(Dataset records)
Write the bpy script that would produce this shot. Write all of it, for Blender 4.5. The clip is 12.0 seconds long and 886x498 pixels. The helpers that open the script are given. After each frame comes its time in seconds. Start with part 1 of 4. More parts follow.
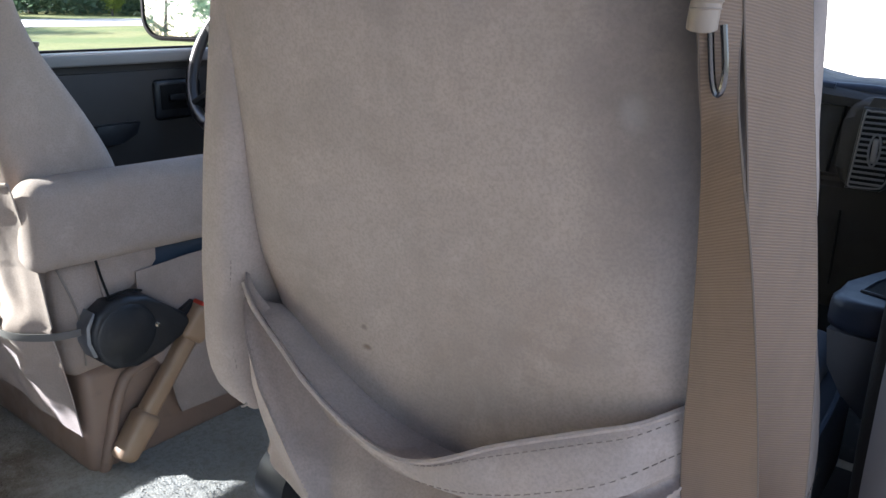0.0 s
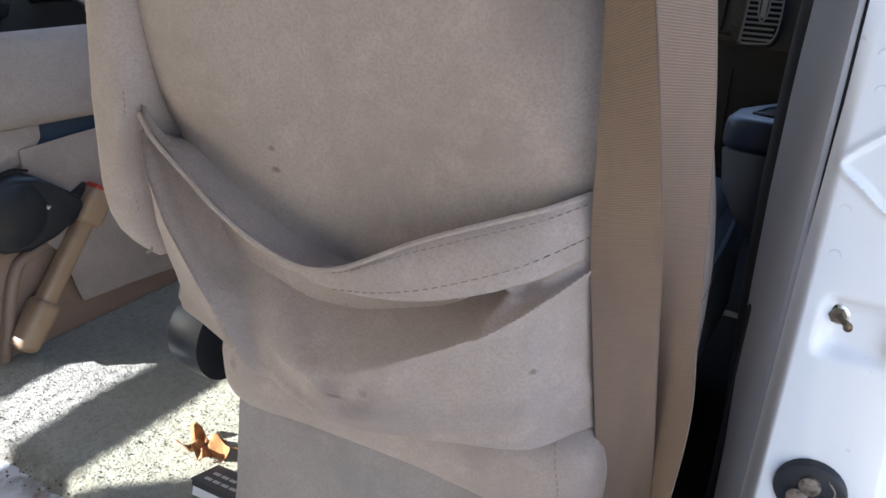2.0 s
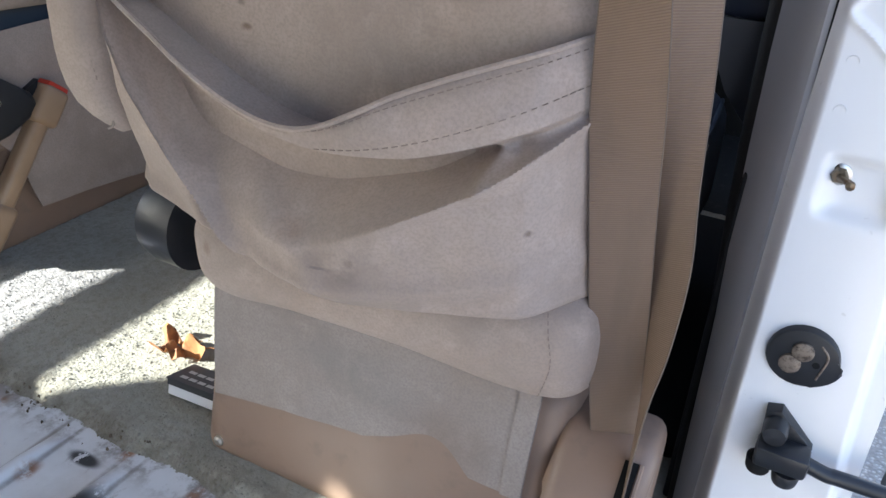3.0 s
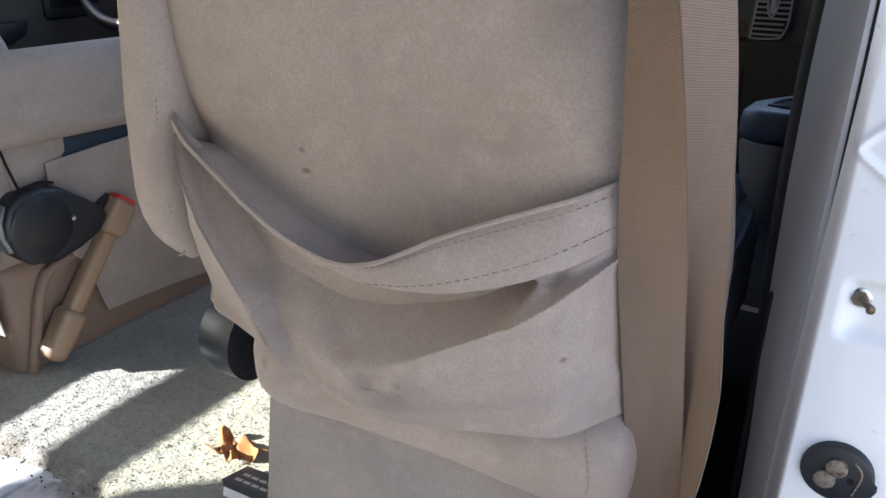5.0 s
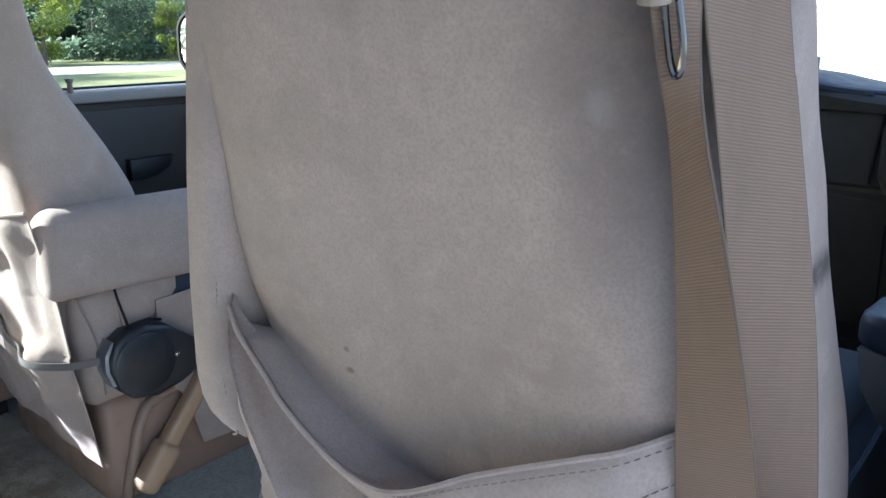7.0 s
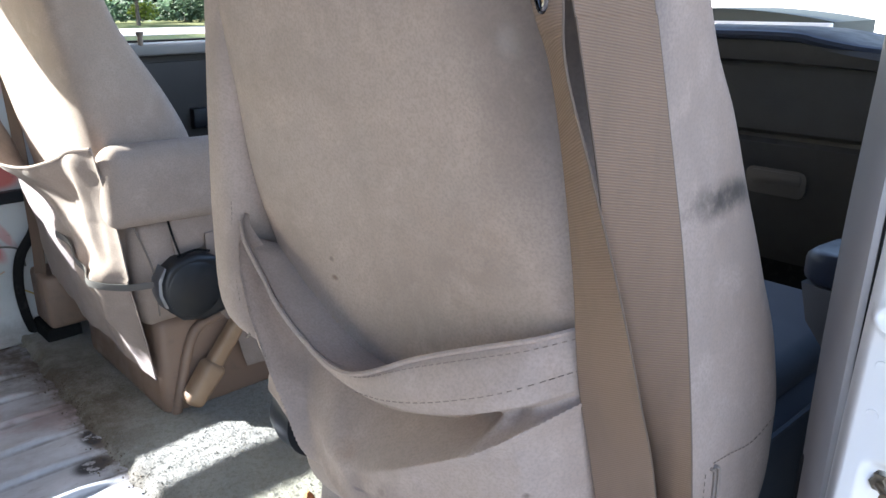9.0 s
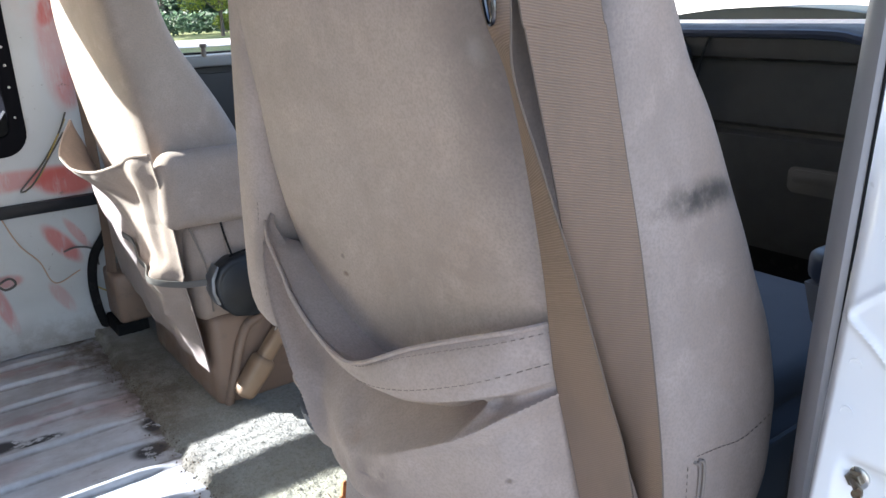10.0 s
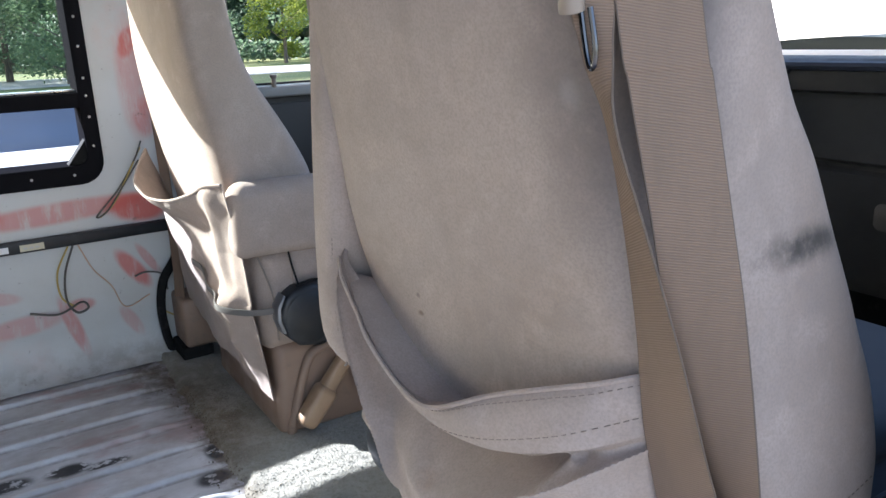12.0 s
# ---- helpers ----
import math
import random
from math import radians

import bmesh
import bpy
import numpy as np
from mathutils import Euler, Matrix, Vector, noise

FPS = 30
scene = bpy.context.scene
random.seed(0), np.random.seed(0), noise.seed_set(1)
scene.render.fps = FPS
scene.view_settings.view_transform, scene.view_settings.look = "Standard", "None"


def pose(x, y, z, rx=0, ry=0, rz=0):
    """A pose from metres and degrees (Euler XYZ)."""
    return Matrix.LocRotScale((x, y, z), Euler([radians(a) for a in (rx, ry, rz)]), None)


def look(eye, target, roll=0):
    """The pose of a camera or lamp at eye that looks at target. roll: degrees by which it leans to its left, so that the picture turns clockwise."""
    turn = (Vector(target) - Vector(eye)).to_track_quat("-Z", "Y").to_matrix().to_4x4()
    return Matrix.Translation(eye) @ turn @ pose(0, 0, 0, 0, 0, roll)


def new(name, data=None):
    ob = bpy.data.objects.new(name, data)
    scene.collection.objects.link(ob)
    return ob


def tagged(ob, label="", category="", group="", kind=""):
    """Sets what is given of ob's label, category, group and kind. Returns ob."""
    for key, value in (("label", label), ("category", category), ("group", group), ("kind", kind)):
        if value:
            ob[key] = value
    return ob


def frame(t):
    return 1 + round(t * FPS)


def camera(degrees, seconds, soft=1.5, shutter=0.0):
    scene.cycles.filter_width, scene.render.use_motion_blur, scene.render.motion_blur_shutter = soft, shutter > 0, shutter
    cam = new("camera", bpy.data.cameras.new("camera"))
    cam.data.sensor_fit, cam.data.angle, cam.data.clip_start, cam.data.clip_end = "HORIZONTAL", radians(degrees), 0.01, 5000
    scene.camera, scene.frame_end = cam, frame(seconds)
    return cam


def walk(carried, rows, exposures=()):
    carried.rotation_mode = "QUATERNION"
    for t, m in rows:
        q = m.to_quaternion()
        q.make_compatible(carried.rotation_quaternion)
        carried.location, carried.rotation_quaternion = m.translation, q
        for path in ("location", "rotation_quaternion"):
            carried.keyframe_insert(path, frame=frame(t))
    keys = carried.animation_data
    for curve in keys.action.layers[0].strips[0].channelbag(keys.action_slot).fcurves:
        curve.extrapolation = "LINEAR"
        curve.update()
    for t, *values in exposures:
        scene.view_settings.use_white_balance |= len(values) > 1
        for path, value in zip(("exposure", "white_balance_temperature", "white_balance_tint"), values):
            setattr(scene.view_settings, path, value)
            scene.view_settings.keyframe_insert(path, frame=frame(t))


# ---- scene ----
cam = camera(60.7, 12.0)
PATH = [
    (0, (0.014, 0.013, 0.792), (-1.145, 1.516, 0.161), 1.4),
    (0.5, (0.05, 0.005, 0.771), (-0.983, 1.553, 0.039), 2.3),
    (1, (0.062, 0.007, 0.742), (-0.872, 1.58, -0.066), 2.6),
    (1.5, (0.048, 0.0, 0.713), (-0.836, 1.588, -0.121), 2.8),
    (2, (0.028, -0.01, 0.711), (-0.883, 1.571, -0.109), 1.9),
    (2.5, (0.015, -0.017, 0.679), (-0.841, 1.563, -0.199), 3.4),
    (3, (0.012, -0.011, 0.652), (-0.777, 1.542, -0.332), 2.5),
    (3.2, (0.013, -0.013, 0.64), (-0.743, 1.508, -0.416), 2.2),
    (4.8, (0.028, -0.029, 0.676), (-0.846, 1.537, -0.211), 1.0),
    (5, (0.024, -0.034, 0.708), (-0.911, 1.541, -0.095), 0.2),
    (5.5, (0.012, -0.048, 0.78), (-1.085, 1.519, 0.197), -0.4),
    (6, (0.012, -0.045, 0.797), (-1.148, 1.491, 0.253), -1.0),
    (6.5, (0.021, 0.003, 0.79), (-1.116, 1.56, 0.259), 0.3),
    (7, (0.038, 0.07, 0.77), (-1.245, 1.502, 0.219), -0.7),
    (7.2, (0.042, 0.095, 0.744), (-1.336, 1.407, 0.127), -0.5),
    (8.8, (0.167, 0.045, 0.747), (-1.149, 1.392, 0.075), 0.7),
    (9, (0.166, 0.065, 0.758), (-1.239, 1.341, 0.125), -0.3),
    (9.5, (0.191, 0.102, 0.756), (-1.29, 1.305, 0.156), -1.4),
    (10, (0.236, 0.094, 0.763), (-1.297, 1.219, 0.143), -1.9),
    (10.5, (0.252, 0.1, 0.762), (-1.283, 1.245, 0.186), -1.9),
    (11, (0.237, 0.113, 0.754), (-1.313, 1.237, 0.175), -2.4),
    (11.5, (0.225, 0.122, 0.746), (-1.325, 1.223, 0.124), -2.5),
    (12, (0.208, 0.087, 0.773), (-1.421, 1.107, 0.221), -2.1),
]
walk(cam, [(t, look(eye, target, roll)) for t, eye, target, roll in PATH], exposures=[(0.0, 2.46, 6360.0, 16.0), (0.5, 2.81, 6380.0, 13.0), (1.5, 2.63, 6790.0, 17.0), (2.0, 2.65, 6760.0, 17.0), (3.2, 2.72, 6800.0, 17.0), (5.0, 2.69, 6900.0, 17.0), (5.5, 2.85, 6460.0, 15.0), (6.0, 2.79, 6210.0, 13.0), (6.6, 2.71, 6110.0, 13.0), (7.0, 2.69, 6070.0, 12.0), (9.0, 2.83, 6590.0, 16.0), (9.6, 2.81, 6590.0, 16.0), (11.0, 2.64, 6650.0, 16.0), (11.5, 2.64, 6680.0, 16.0), (12.0, 2.70, 6590.0, 16.0)])

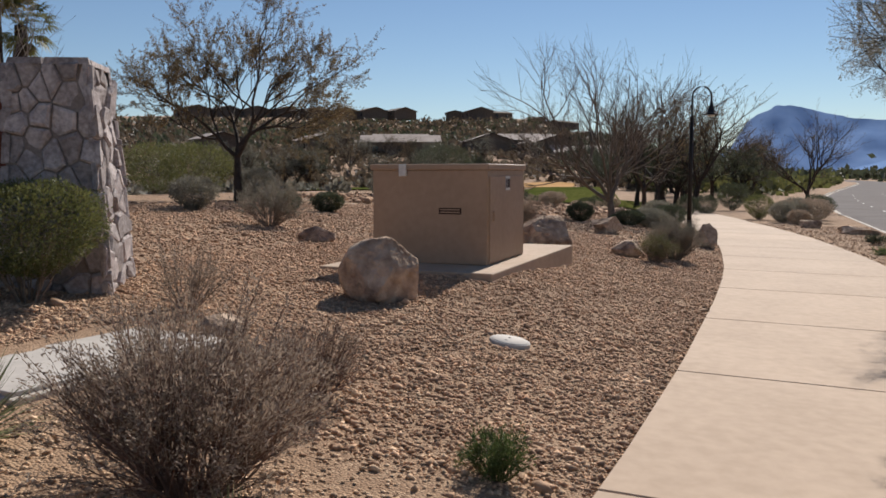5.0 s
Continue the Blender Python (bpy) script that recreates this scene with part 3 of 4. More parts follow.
# ---- utility cabinet ----
PADZ = 0.47
pad = solid("concrete_pad", box(3.72, 2.1, 0.5, 0.015, (16.1, 4.11, PADZ - 0.5)), M_concrete, "raised tan concrete pad under a utility cabinet", "pad")
cab = thing("utility_cabinet", "tan steel utility cabinet with doors and small labels on a pad", "cabinet", pose(15.66, 4.08, PADZ + 0.002))
CX, CY, CH = 1.45, 1.45, 1.15
part("body", box(CX, CY, CH - 0.06, 0.008), M_cabinet, cab)
part("lid", box(CX + 0.05, CY + 0.05, 0.07, 0.012, (0, 0, CH - 0.058)), M_cabinet, cab)
door = part("door", box(CX - 0.10, 0.02, CH - 0.16, 0.004, (0, -CY / 2 - 0.008, 0.03)), M_cabinet, cab)
part("handle", box(0.03, 0.03, 0.12, 0.006, (-CX / 2 + 0.15, -CY / 2 - 0.03, 0.5)), M_cabinet, door)
for hx in (0.2, 0.8):
    part("hinge", box(0.02, 0.025, 0.09, 0.004, (CX / 2 - 0.06, -CY / 2 - 0.018, hx)), M_cabinet, door)
part("label", box(0.17, 0.004, 0.17, 0, (-0.02, -CY / 2 - 0.021, CH - 0.30)), M_label, door, "white warning label with dark bars")
for k in range(3):
    part("label_print", box(0.04, 0.003, 0.11, 0, (-0.07 + k * 0.055, -CY / 2 - 0.0235, CH - 0.27)), M_rust, door)
part("label", box(0.006, 0.28, 0.075, 0, (-CX / 2 - 0.002, -0.27, 0.58)), M_rust, cab, "brown label strip with pale lettering bars")
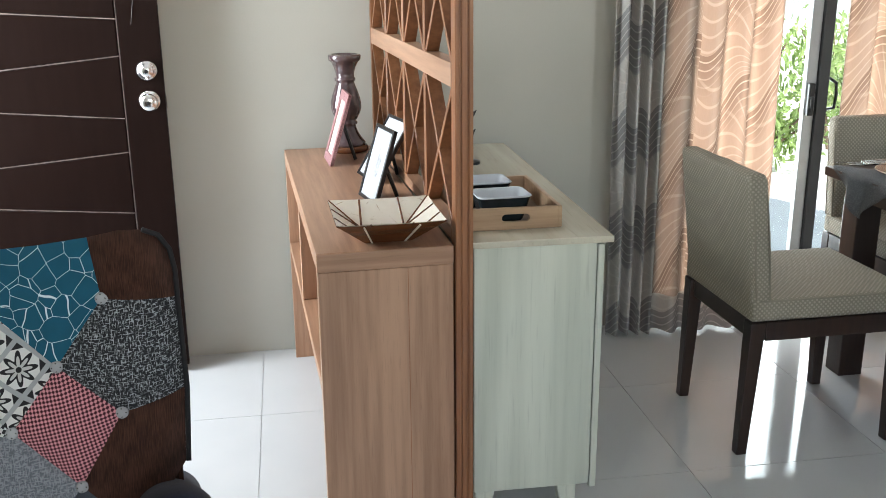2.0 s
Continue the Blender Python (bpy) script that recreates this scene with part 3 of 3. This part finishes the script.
def dish(m):
    t = thing("baking_dish", m, "small rectangular dish, slate outside, white glaze inside", "dish", "dishes on the tray")

    def shell(w, l, w2, l2, z0, z1, z_in):
        bm = bmesh.new()

        def loop(hw, hl, z, r=0.018):
            pts = []
            for sx, sy, a0 in ((1, 1, 0), (-1, 1, 90), (-1, -1, 180), (1, -1, 270)):
                for i in range(5):
                    a = radians(a0 + i * 22.5)
                    pts.append(bm.verts.new((sx * (hw - r) + r * math.cos(a), sy * (hl - r) + r * math.sin(a), z)))
            return pts
        return bm, loop
    bm, loop = shell(0, 0, 0, 0, 0, 0, 0)
    rings = [loop(0.050, 0.034, 0.0), loop(0.054, 0.038, 0.006), loop(0.069, 0.053, 0.066)]
    for a, b in zip(rings, rings[1:]):
        for i in range(20):
            bm.faces.new((a[i], a[(i + 1) % 20], b[(i + 1) % 20], b[i]))
    bm.faces.new(rings[0])
    part("outside", bm, M["dish_out"], t, smooth=True)
    bm, loop = shell(0, 0, 0, 0, 0, 0, 0)
    rings = [loop(0.0692, 0.0532, 0.0662), loop(0.072, 0.056, 0.069), loop(0.070, 0.054, 0.0715), loop(0.066, 0.050, 0.069), loop(0.052, 0.036, 0.012)]
    for a, b in zip(rings, rings[1:]):
        for i in range(20):
            bm.faces.new((a[i], a[(i + 1) % 20], b[(i + 1) % 20], b[i]))
    bm.faces.new(rings[-1])
    part("glazed_inside", bm, M["dish_in"], t, "white glossy glaze", smooth=True)
    return t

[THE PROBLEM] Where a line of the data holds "from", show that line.

[RESULT]
from math import radians
from mathutils import Euler, Matrix, Vector, noise
    """A pose from metres and degrees (Euler XYZ)."""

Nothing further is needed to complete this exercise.